Januari-Juli 2022, Realisasi Batu Bara untuk Kelistrikan Capai 72,9 Juta Ton

:


Oleh Eko Budiono, Kamis, 11 Agustus 2022 | 12:32 WIB - Redaktur: Untung S - 169


Jakarta, InfoPublik - Kementerian Energi dan Sumber Daya Mineral (ESDM) mencatat angka realisasi batu bara sektor kelistrikan mencapai 72,9 juta ton terhitung sejak Januari sampai Juli 2022.

"Pada 2022, rencana volume kontrak batu bara kelistrikan sebesar 144,1 juta ton dengan volume alokasi 112,5 juta ton. Realisasi pemenuhan batu bara untuk kelistrikan adalah sebesar 72,9 juta ton hingga Juli 2022," kata Menteri ESDM Arifin Tasrif, dalam keterangan tertulisnya, Rabu (10/8/2022).

Menteri Arifin menyatakan, kebutuhan non-kelistrikan dipatok sebesar 69,9 juta ton sepanjang tahun ini dengan realisasi pemenuhan sebanyak 30,94 juta ton sampai Juli 2022.

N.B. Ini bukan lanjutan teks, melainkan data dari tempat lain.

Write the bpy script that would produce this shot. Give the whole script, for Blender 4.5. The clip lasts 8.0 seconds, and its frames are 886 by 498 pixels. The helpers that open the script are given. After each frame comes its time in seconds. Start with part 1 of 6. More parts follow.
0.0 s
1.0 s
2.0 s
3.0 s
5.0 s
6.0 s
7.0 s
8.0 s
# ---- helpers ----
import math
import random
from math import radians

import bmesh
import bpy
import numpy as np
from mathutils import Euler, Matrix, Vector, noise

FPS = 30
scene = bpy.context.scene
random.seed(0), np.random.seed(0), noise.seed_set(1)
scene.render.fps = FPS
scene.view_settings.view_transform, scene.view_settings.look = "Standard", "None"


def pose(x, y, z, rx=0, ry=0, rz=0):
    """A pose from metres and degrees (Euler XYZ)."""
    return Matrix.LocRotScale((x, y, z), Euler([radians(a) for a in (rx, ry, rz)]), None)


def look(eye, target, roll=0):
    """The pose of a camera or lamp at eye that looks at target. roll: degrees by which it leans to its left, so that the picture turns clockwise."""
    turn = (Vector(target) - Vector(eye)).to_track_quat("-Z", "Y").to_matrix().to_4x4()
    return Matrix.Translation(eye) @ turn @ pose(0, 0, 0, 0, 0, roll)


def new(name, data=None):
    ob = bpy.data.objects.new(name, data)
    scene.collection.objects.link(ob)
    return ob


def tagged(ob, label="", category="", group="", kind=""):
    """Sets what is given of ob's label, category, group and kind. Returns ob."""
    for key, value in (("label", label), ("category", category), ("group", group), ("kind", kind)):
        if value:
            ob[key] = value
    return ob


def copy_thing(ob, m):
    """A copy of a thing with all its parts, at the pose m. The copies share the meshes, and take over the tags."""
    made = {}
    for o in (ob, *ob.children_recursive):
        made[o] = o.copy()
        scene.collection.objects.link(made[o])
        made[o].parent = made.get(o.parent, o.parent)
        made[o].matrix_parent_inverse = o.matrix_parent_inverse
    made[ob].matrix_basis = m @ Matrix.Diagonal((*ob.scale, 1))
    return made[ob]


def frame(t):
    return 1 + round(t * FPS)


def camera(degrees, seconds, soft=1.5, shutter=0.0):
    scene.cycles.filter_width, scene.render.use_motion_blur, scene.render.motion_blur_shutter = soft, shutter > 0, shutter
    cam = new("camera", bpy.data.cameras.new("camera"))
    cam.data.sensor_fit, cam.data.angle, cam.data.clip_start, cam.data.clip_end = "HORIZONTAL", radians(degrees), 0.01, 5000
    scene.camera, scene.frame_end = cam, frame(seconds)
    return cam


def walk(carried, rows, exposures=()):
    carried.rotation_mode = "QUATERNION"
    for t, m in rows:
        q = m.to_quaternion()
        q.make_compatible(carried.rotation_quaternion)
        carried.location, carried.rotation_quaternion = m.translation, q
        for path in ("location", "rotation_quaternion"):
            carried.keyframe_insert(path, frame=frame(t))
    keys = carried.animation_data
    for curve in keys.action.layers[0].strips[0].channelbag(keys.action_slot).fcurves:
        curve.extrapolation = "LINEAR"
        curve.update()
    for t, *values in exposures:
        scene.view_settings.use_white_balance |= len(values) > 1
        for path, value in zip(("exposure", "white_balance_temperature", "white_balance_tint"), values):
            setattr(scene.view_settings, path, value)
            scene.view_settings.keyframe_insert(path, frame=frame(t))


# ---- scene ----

Menurutnya, total kebutuhan batu bara untuk industri nasional tahun ini adalah sebanyak 188,9 juta ton.

Sementara untuk 2023 sebesar 195,9 juta ton, tahun 2024 tembus di angka 209,9 juta ton, dan 2025 sebesar 197,9 juta ton.

Hingga 2025, sektor listrik atau PT Perusahaan Listrik Negara (PLN) masih menjadi yang terbesar sebagai pengguna batu bara dalam negeri, dengan masing-masing kebutuhan 2022 sebesar 119 juta ton 2023 sebesar 126 juta ton, tahun 2024 sebesar 140 juta ton, dan 2025 mencapai 128 juta ton.

Menteri Arifin mengungkapkan serapan batu bara mengalami lonjakan signifikan untuk kebutuhan dua sektor tersebut dari 2015 hingga 2021.

"Konsumsi listrik batu bara untuk kelistrikan mengalami kenaikan 60 persen, sementara non-kelistrikan mengalami kenaikan 52 persen," ujarnya.

Saat ini pemerintah telah mengatur kewajiban DMO atau mengutamakan industri dalam negeri bagi pemegang Perjanjian Karya Pengusahaan Pertambangan Batu Bara (PKP2B), dan Izin Usaha Pertambangan Khusus (IUPK) batu bara untuk menjaga pasokan batu bara di dalam negeri.

Pertama, kebijakan tersebut tertuang dalam Undang-Undang Nomor 3 Tahun 2020 yang mengamanatkan kebijakan nasional pengutamaan mineral atau batu bara untuk kepentingan di dalam negeri.

Kemudian, kebijakan kedua tercantum dalam Peraturan Pemerintah Nomor 79 Tahun 2014 tentang kebijakan energi nasional yang mengamanatkan prioritas batu bara sebagai sumber energi sebagai jaminan pasokan batu bara untuk dalam negeri.

Selanjutnya di Peraturan Pemerintah Nomor 23 Tahun 2010 tentang pelaksanaan usaha pertambangan mineral dan batu bara yang mengutamakan kebutuhan batu bara dalam negeri ekspor bisa dilakukan setelah kebutuhan di dalam negeri terpenuhi.

Ada pula Peraturan Menteri ESDM yang mengamanatkan pemegang Izin Usaha Pertambangan (IUP) dan Izin IUPK wajib mengutamakan pemenuhan batu bara di dalam negeri.

Kemudian, bagi pemegang IUP dan IUPK yang melanggar akan dikenakan sanksi administratif.

Pada Keputusan Menteri ESDM Nomor 139 Tahun 2021 yang mewajibkan IUP, IUPK, dan PKP2B memenuhi DMO 25 persen dari rencana produksi yang disetujui dan ketentuan harga jual batu bara untuk kelistrikan umum 70 dolar per ton dan pengaturan sanksi pelarangan ekspor denda dan pengenaan dana kompensasi.

Sesuai dengan Keputusan Menteri ESDM Nomor 139 Tahun 2021 dan Peraturan Pemerintah Nomor 13 Tahun 2022, perusahaan tambang wajib memenuhi DMO minimal 25 persen dari produksi untuk kelistrikan umum dan non kelistrikan umum. Sedangkan bagi perusahaan yang tidak memenuhi DMO atau kontrak penjualan di dalam negeri dikenakan sanksi larangan ekspor batu bara sampai kewajiban DMO terpenuhi.

"Kami akan terus mencarikan jalan keluar agar kepatuhan DMO itu bisa terpenuhi," pungkasnya.